## Data extract
——————

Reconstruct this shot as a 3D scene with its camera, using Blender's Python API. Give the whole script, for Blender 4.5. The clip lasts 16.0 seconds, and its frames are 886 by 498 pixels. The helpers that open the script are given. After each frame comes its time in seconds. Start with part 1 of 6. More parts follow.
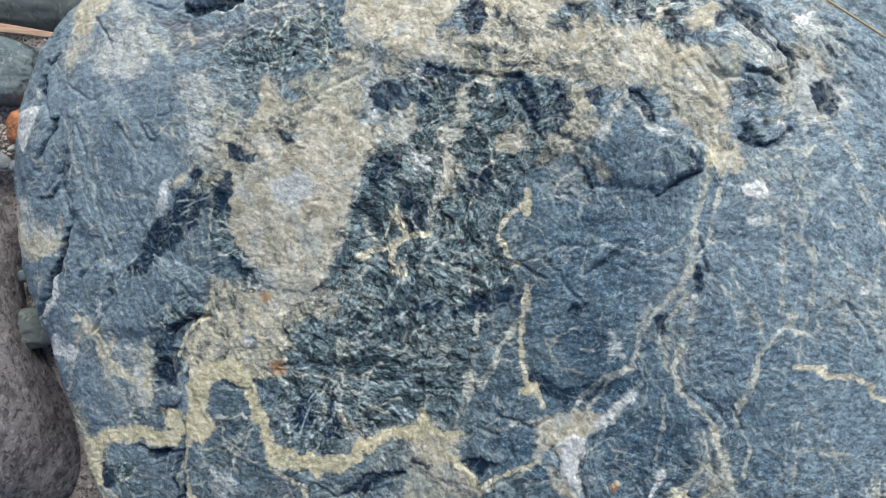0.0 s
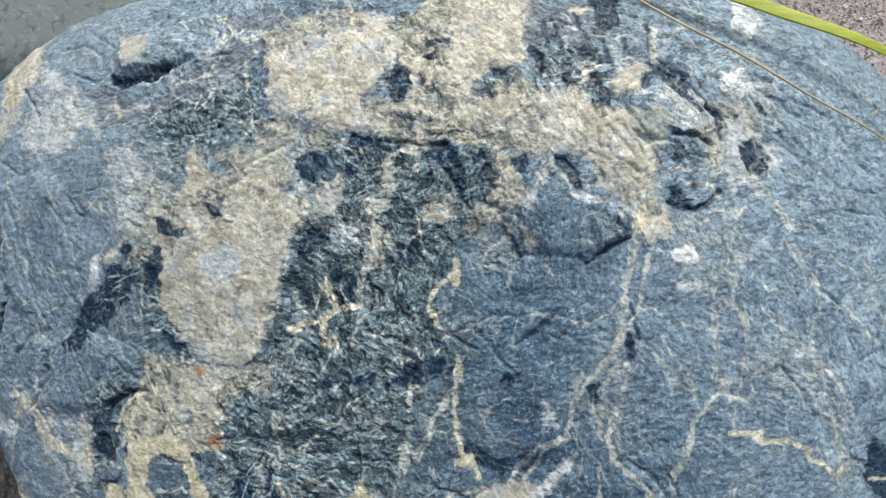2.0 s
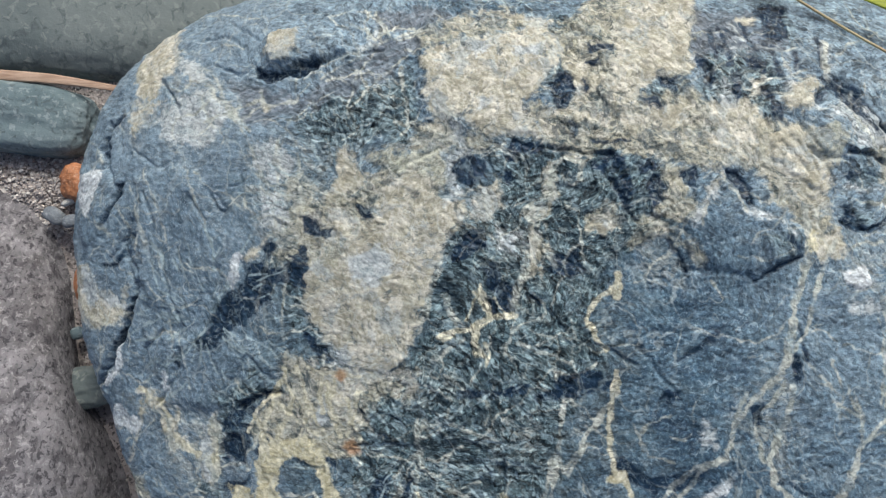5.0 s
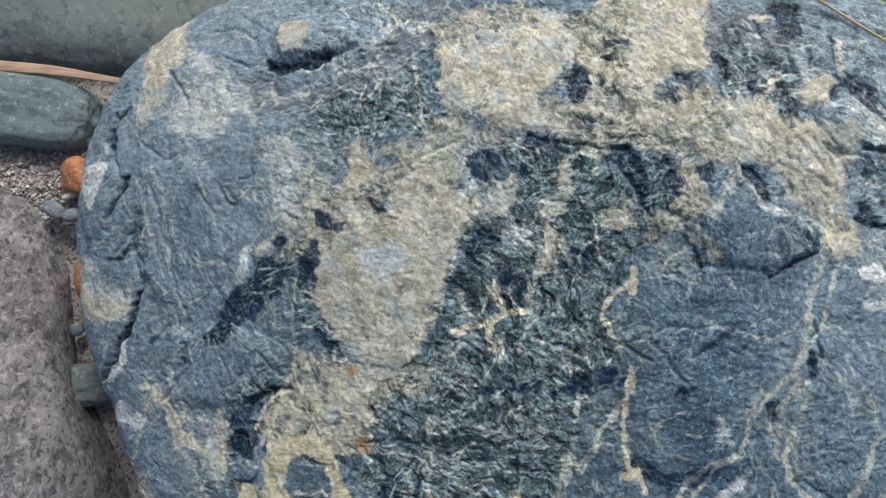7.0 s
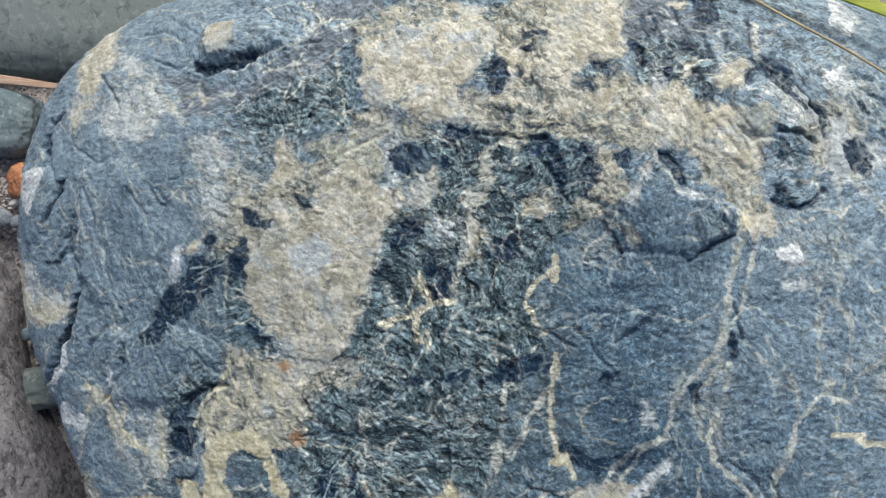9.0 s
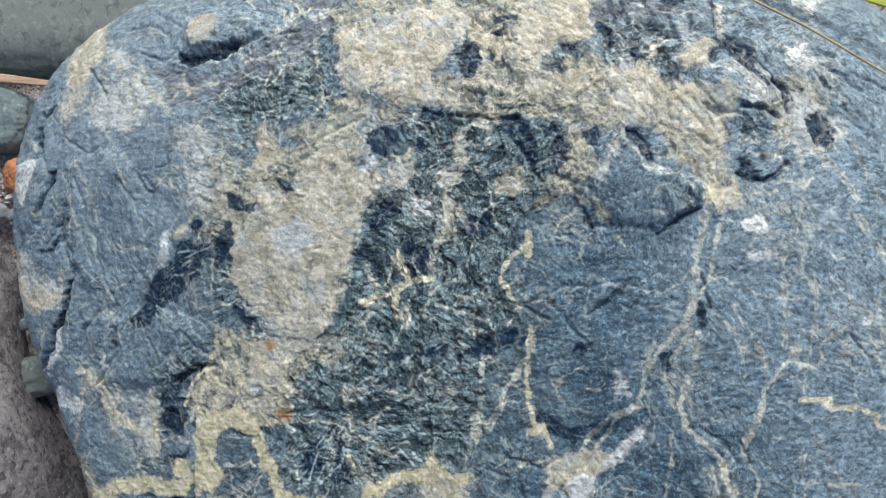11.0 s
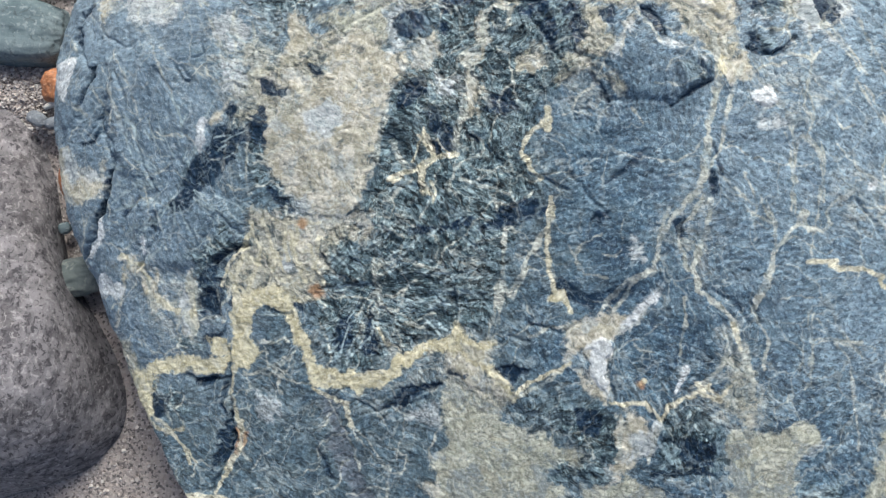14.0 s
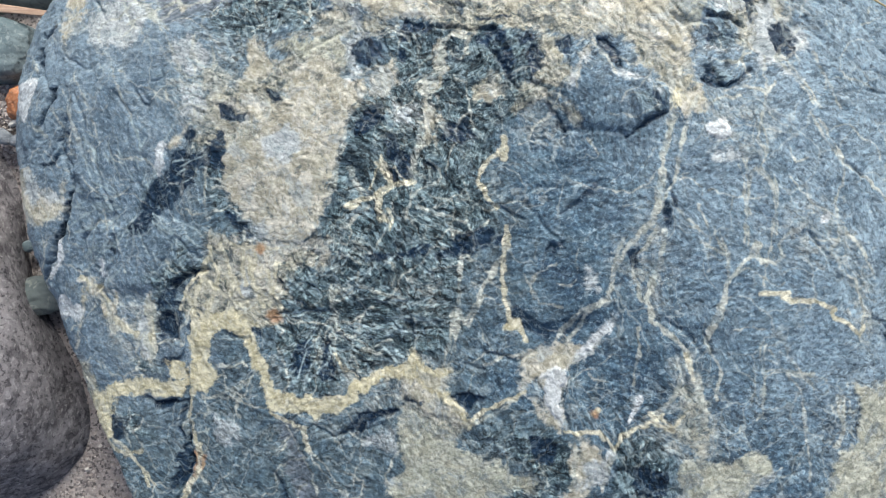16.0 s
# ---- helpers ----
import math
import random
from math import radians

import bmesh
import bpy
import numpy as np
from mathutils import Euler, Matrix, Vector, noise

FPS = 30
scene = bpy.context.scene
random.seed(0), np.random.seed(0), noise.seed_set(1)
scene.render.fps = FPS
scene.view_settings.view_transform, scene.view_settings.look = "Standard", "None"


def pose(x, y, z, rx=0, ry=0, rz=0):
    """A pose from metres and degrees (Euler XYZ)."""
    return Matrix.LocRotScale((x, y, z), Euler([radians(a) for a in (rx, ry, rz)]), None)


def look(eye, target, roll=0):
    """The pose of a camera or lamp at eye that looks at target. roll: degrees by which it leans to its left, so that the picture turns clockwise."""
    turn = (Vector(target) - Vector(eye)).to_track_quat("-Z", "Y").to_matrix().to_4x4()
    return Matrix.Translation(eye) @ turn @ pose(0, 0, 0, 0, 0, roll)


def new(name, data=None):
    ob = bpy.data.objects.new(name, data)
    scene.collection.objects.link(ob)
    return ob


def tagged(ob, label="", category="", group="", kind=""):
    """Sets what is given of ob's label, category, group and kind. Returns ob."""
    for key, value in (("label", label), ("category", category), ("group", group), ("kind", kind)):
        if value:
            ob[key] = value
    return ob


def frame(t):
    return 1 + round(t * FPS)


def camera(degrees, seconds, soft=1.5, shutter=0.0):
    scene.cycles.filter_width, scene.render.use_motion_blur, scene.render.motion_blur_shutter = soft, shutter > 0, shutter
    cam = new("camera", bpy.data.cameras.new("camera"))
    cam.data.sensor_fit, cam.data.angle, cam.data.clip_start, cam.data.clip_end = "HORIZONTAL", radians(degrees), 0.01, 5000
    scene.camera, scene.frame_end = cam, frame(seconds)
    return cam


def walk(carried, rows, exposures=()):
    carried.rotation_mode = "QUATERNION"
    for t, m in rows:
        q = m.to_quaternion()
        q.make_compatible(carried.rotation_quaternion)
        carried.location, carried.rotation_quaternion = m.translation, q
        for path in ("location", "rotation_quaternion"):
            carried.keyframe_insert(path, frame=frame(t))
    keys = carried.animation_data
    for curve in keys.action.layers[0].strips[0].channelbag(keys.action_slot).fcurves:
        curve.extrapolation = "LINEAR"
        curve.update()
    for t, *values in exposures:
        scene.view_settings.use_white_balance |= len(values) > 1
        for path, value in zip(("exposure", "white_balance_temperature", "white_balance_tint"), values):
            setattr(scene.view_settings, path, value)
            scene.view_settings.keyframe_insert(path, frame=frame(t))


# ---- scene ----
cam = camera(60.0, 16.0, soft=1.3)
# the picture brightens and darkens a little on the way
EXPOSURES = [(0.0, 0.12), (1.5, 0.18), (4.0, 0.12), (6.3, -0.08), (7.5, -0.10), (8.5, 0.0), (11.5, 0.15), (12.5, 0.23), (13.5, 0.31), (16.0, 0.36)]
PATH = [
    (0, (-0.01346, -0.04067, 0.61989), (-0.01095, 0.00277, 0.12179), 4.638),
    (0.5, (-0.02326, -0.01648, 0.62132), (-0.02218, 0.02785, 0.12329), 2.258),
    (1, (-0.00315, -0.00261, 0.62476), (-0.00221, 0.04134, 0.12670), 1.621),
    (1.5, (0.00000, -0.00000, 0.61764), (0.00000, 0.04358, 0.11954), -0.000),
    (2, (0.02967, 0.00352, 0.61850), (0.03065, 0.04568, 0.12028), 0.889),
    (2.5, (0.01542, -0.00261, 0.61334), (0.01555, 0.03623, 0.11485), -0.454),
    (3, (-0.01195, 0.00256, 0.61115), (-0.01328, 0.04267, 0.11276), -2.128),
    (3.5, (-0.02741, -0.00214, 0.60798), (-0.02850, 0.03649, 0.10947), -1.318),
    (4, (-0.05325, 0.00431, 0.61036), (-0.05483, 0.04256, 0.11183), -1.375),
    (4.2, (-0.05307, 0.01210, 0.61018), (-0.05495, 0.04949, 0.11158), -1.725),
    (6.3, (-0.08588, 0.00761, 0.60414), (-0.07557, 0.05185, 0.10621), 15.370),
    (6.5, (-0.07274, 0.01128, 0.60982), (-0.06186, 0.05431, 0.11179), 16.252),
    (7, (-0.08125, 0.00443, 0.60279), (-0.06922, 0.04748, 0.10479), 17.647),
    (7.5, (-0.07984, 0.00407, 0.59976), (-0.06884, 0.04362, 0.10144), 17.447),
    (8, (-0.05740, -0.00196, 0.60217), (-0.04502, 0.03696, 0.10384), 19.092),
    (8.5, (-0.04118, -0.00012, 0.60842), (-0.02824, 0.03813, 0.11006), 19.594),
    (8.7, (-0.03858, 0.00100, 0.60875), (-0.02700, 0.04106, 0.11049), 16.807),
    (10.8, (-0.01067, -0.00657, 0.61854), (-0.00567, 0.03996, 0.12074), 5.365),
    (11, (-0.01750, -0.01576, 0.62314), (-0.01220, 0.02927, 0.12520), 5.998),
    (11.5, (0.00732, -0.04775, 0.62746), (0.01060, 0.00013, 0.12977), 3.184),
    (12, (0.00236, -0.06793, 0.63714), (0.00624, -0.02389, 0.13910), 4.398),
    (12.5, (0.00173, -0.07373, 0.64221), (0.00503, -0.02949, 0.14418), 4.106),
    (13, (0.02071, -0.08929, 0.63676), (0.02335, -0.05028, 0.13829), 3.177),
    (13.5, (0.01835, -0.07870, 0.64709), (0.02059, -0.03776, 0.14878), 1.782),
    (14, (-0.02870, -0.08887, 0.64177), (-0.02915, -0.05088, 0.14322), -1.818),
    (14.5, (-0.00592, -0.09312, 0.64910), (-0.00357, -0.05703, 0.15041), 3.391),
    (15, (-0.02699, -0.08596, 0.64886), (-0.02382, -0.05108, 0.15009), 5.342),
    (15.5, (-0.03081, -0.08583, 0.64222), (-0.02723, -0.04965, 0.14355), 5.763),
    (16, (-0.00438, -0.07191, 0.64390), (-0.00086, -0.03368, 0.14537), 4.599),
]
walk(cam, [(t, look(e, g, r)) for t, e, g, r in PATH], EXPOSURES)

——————

## Exercise brief
Output, from the data above, the lines from the line with "from mathutils import" to the line with "pose from metres" exactly as they stand, both ends included and nothing else.

## Response to the exercise
from mathutils import Euler, Matrix, Vector, noise

FPS = 30
scene = bpy.context.scene
random.seed(0), np.random.seed(0), noise.seed_set(1)
scene.render.fps = FPS
scene.view_settings.view_transform, scene.view_settings.look = "Standard", "None"


def pose(x, y, z, rx=0, ry=0, rz=0):
    """A pose from metres and degrees (Euler XYZ)."""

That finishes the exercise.